Friday, November 7, 2014

Window creation a D initiative?

D needs to solve its GUI problems. We need unified solutions for things. No more hundred libraries to do one thing poorly.
No small libraries that do one thing very well are what is needed. And I intend to get the snowball rolling.



The past

Where to begin? Well lets recap what I've done in the past for D in turns of windowing libraries.
I ported OOGL to D calling it D_OOGL for (obvious reasons).
From this I asked the question, but can you use OpenGL for GUI controls? The answer was yes and I created DOOGLE.

DOOGLE was an interesting case, because while it inherited a lot of code from D_OOGL it still didn't stand on its own in the window creation area. But it did hold its own for GUI controls. Although I did regret how I did aliasing and bunch of other nasty stuff to split interface from implementation.
One nice thing about it however, was that a button is just a container that you can click with some form of effect applied to its looks. So you can make a button contain pretty much anything you wanted including images.

At the time I thought DOOGLE had a lot of potential and in some ways it did. But it doesn't really solve the problem of in the D community almost everyone was playing round to create one (at some point). And this really made me give up eventually.

I am however glad it did happen, because I learnt a lot about the Windows API and X11 in general. But now its time to move on from this and solve actual problems that the D community has in general.

Window creation for D

Starting at how do we create Windows for use in e.g. games, GUI's ext.? Using outside libraries such as SDL and GLFW while being good solid libraries is adding an outside library to the mix which is not desirable.

This is where I'm beginning with DWC. It create windows, manipulates them in a fairly consistent way and creates an OpenGL context at also fairly reasonable consistency. More importantly it works on OSX x64, X11 x32 x64 and Windows x32 x64. Which pretty much puts it at the only library in D that can do this (with some Objective-C).

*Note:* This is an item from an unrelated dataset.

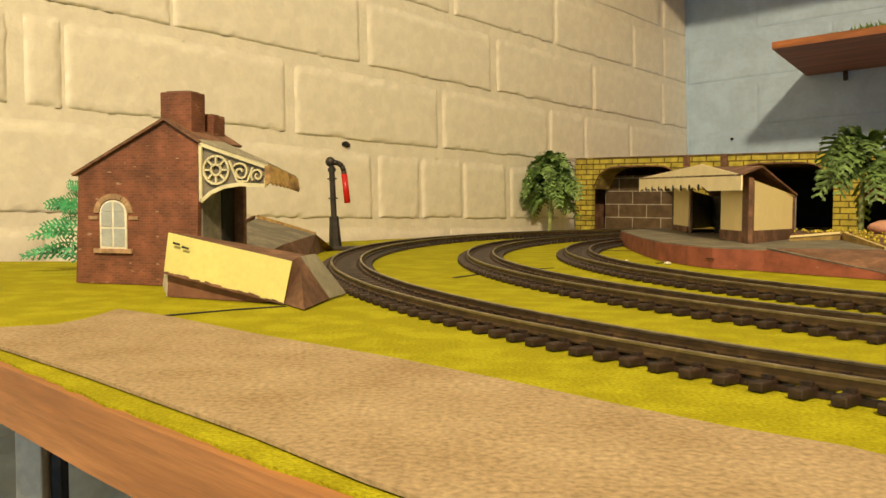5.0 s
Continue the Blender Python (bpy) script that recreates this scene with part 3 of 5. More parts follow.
    # pierced spandrel: outer frame, arch, wheel and scrolls
    sp = bmesh.new()
    y0, y1 = 0.0, 0.0012
    def strip(pts, w):
        for (ax, az), (bx, bz) in zip(pts, pts[1:]):
            d = Vector((bx - ax, bz - az)).normalized()
            s = Vector((-d.y, d.x)) * w / 2
            prism(sp, [(ax - s.x, az - s.y), (bx - s.x, bz - s.y), (bx + s.x, bz + s.y), (ax + s.x, az + s.y)], y0, y1, STRETCH_Y)
    strip([(0.0665, 0.0640), (0.0995, 0.0535)], .0016)
    strip([(0.0995, 0.0535), (0.0985, 0.0455)], .0012)
    strip([(0.0668, 0.064), (0.0668, 0.0385)], .0014)
    strip([(0.0668, 0.0385), (0.072, 0.0425), (0.078, 0.0450), (0.086, 0.0462), (0.0985, 0.0455)], .0017)
    def ring(cx, cz, r, w=.0009, a0=0, a1=6.2832, n=20):
        strip([(cx + r * math.cos(a0 + (a1 - a0) * i / n), cz + r * math.sin(a0 + (a1 - a0) * i / n)) for i in range(n + 1)], w)
    ring(0.0745, 0.0525, .0062)
    ring(0.0745, 0.0525, .0024)
    for i in range(8):
        a = i * math.pi / 4
        strip([(0.0745 + .0024 * math.cos(a), 0.0525 + .0024 * math.sin(a)), (0.0745 + .0062 * math.cos(a), 0.0525 + .0062 * math.sin(a))], .0008)
    def spiral(cx, cz, r0, r1, a0, turns, n=22):
        strip([(cx + (r0 + (r1 - r0) * i / n) * math.cos(a0 + turns * 6.2832 * i / n), cz + (r0 + (r1 - r0) * i / n) * math.sin(a0 + turns * 6.2832 * i / n)) for i in range(n + 1)], .0008)
    spiral(0.0865, 0.0515, .0008, .0042, 0, 1.4)
    spiral(0.0948, 0.0500, .0006, .0032, 2, 1.3)
    strip([(0.081, 0.0565), (0.085, 0.0475), (0.090, 0.0475), (0.0925, 0.0535)], .0008)
    part("spandrel", sp, M["bone"], c, "cream pierced card bracket with wheel and scrolls")
    bk = bmesh.new()
    prism(bk, [(0.0668, 0.064), (0.0995, 0.0535), (0.0985, 0.0455), (0.086, 0.0462), (0.078, 0.0450), (0.072, 0.0425), (0.0668, 0.0385)], -0.0018, -0.0006, STRETCH_Y)
    part("spandrel_back", bk, M["greycard"], c)


station()


def ramps():
    # collapsed platform end: a box section lying askew, its yellow edge to the front
    p = thing("platform_ramp", "broken card platform ramp with a pale yellow facing, lying askew", "ramp")
    a, b = Vector((-0.1110, 0.356, 0)), Vector((-0.0610, 0.333, 0))
    def quad(name, pts, m, thick=(0, 0.0012, 0), label=""):
        t = Vector(thick)
        bm = bmesh.new()
        loft(bm, [[Vector(q) for q in pts], [Vector(q) + t for q in pts]])
        return part(name, bm, M[m], p, label)
    quad("facing", [(-0.1112, 0.3555, 0.0100), (-0.0594, 0.3325, 0.0004), (-0.0562, 0.3330, 0.0165), (-0.1095, 0.3565, 0.0262)], "card", label="pale yellow card facing with torn edge")
    quad("brick_side", [(-0.1110, 0.3590, 0.0003), (-0.0700, 0.3400, 0.0003), (-0.0620, 0.3360, 0.0010), (-0.1105, 0.3585, 0.0098)], "brickp")
    quad("end_cap", [(-0.1150, 0.366, 0.0040), (-0.1112, 0.3590, 0.0003), (-0.1098, 0.3575, 0.0255), (-0.1128, 0.366, 0.0215)], "cellophane", (.0006, 0, 0), "cloudy strip of old sticky tape")
    quad("ramp_face", [(-0.0592, 0.3332, 0.0006), (-0.0490, 0.3160, 0.0004), (-0.0444, 0.3480, 0.0006), (-0.0548, 0.3420, 0.0172), (-0.0562, 0.3345, 0.0166)], "browncard", (0.0003, 0.0004, 0.0005))
    quad("ramp_edge", [(-0.0444, 0.3484, 0.0006), (-0.0398, 0.3665, 0.0006), (-0.0510, 0.3560, 0.0176), (-0.0548, 0.3424, 0.0174)], "palegrey", (0.0003, 0.0004, 0.0005), "pale grey edging strip")
    # near-black sheet on the ground, painted shade beneath the ramp
    quad("underside", [(-0.1100, 0.3600, 0.0003), (-0.0600, 0.3380, 0.0003), (-0.0450, 0.3480, 0.0003), (-0.0520, 0.3640, 0.0003), (-0.1060, 0.3760, 0.0003)], "dark", (0, 0, .0003))
    quad("top_board", [(-0.1095, 0.3572, 0.0262), (-0.0562, 0.3340, 0.0165), (-0.0512, 0.3560, 0.0170), (-0.1080, 0.3760, 0.0250)], "browncard", (0, 0, -.0008))
    rng = random.Random(15)
    for k in range(22):
        f0, f1 = k / 22, (k + 1) / 22
        pa = Vector((-0.1112, 0.3552, 0.0100)).lerp(Vector((-0.0594, 0.3322, 0.0004)), f0)
        pb = Vector((-0.1112, 0.3552, 0.0100)).lerp(Vector((-0.0594, 0.3322, 0.0004)), f1)
        up = rng.uniform(.0005, .0012)
        quad("torn_edge", [pa, pb, pb + Vector((0, 0, up)), pa + Vector((0, 0, up * rng.uniform(.6, 1.3)))], "browncard", (-.0001, -.0003, 0))
    for sx, sz in ((-0.1050, 0.0220), (-0.1010, 0.0205)):
        t = (sx + 0.1112) / 0.0504
        bm = boxed(-.0016, .0016, -.0004, .0, -.0004, .0004)
        part("staple", bm, M["iron"], p, at=Matrix.Translation((sx, 0.3555 - 0.0225 * t - .0004, sz)) @ pose(0, 0, 0, 0, 12, -24))
    # second platform section behind
    s = thing("station_platform", "brown card platform section with buff edging behind the ramp", "platform")
    P = [Vector(q) for q in ((-0.1300, 0.540, 0.0200), (-0.1345, 0.648, 0.0255), (-0.0900, 0.634, 0.0148), (-0.0964, 0.5415, 0.0122), (-0.0985, 0.511, 0.0100), (-0.1200, 0.490, 0.0090))]
    G = [Vector(q) for q in ((-0.0900, 0.680, 0.0005), (-0.0878, 0.580, 0.0005), (-0.0965, 0.530, 0.0005), (-0.0830, 0.690, 0.0005))]
    def sheet(name, pts, thick, m, label=""):
        t = Vector(thick)
        part(name, loft(bmesh.new(), [list(pts), [q + t for q in pts]]), M[m], s, label)
    sheet("deck", P, (0, 0, -.0010), "greycard")
    sheet("end_face", [P[3], P[2], G[0], G[1]], (-.0008, .0006, 0), "browncard")
    sheet("end_face", [P[4], P[3], G[1], G[2]], (-.0008, .0006, 0), "browncard")
    sheet("slope", [P[2], G[3], G[0]], (-.0008, .0006, 0), "browncard")
    up = Vector((0, 0, .0026))
    sheet("edging", [P[1] + Vector((0, .0016, -.001)), P[2] + Vector((0, .0016, -.001)), P[2] + up * .45 + Vector((0, .0016, 0)), P[1] + up + Vector((0, .0016, 0))], (0, .0010, 0), "valance", "ochre card edging along the back")
    sheet("edging", [P[0] + Vector((-.0014, 0, -.002)), P[1] + Vector((-.0014, 0, -.002)), P[1] + up * .8 + Vector((-.0014, 0, 0)), P[0] + up * .5 + Vector((-.0014, 0, 0))], (-.0010, 0, 0), "browncard")
    for q in (P[0], P[1]):
        part("prop", boxed(q.x - .002, q.x + .002, q.y - .006, q.y - .002, .0003, q.z - .0012), M["browncard"], s)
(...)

This is all pretty cool and all, but it doesn't get me very close to having a nice event system on top with controls support. Let alone a game development framework or GUI toolkit.

Future use case

So what exactly am I planning on doing in the future? Well lets take a look.

Short term

  1. Create a Github organization whose purpose is to provide a game development framework.
  2. Move DWC over to the Github organisation.
  3. Create OpenGL function wrappers (to D types e.g. arrays).
  4. Finish off my image loading (png) library (has abstraction to image).
  5. Do the reverse of loading (png) saving, for image library.
  6. Enable DWC to use the colour (rgba) data type from the image loading library for e.g. icon.
Long term
  1. Window and context creation
  2. OpenGL wrappers to D types AND structify e.g. shader program.
  3. OpenGL tooling such as frame buffer utilising image library.
  4. 3D model loading/exporting utilising the image library for textures.
  5. Controls(interface) / event system on top of the windowing library.
  6. GUI controls
  7. Native GUI controls such as menu with fallback to OpenGL.
Okay this is a rather big list for myself. But its not complete. My end goal for the organisation would be to have a Unity like interface on top of it all. But the most important thing, being able to drop down to D code at any level you wish.

Conclusion

Unfortunately in the D community we have a bad tendency with GUI toolkits and the like to not agree upon them. To solve this I have built a library which can handle the entirety of the window creation needs (for pretty much all of them). Which at the very least could help us focus all our time and effort on one library instead of 10.

For each project under the organisation a few rules will exist to keep them strong. Define the scope at the start, do not cross it. Keep the scope to the abstraction required to do that functionality.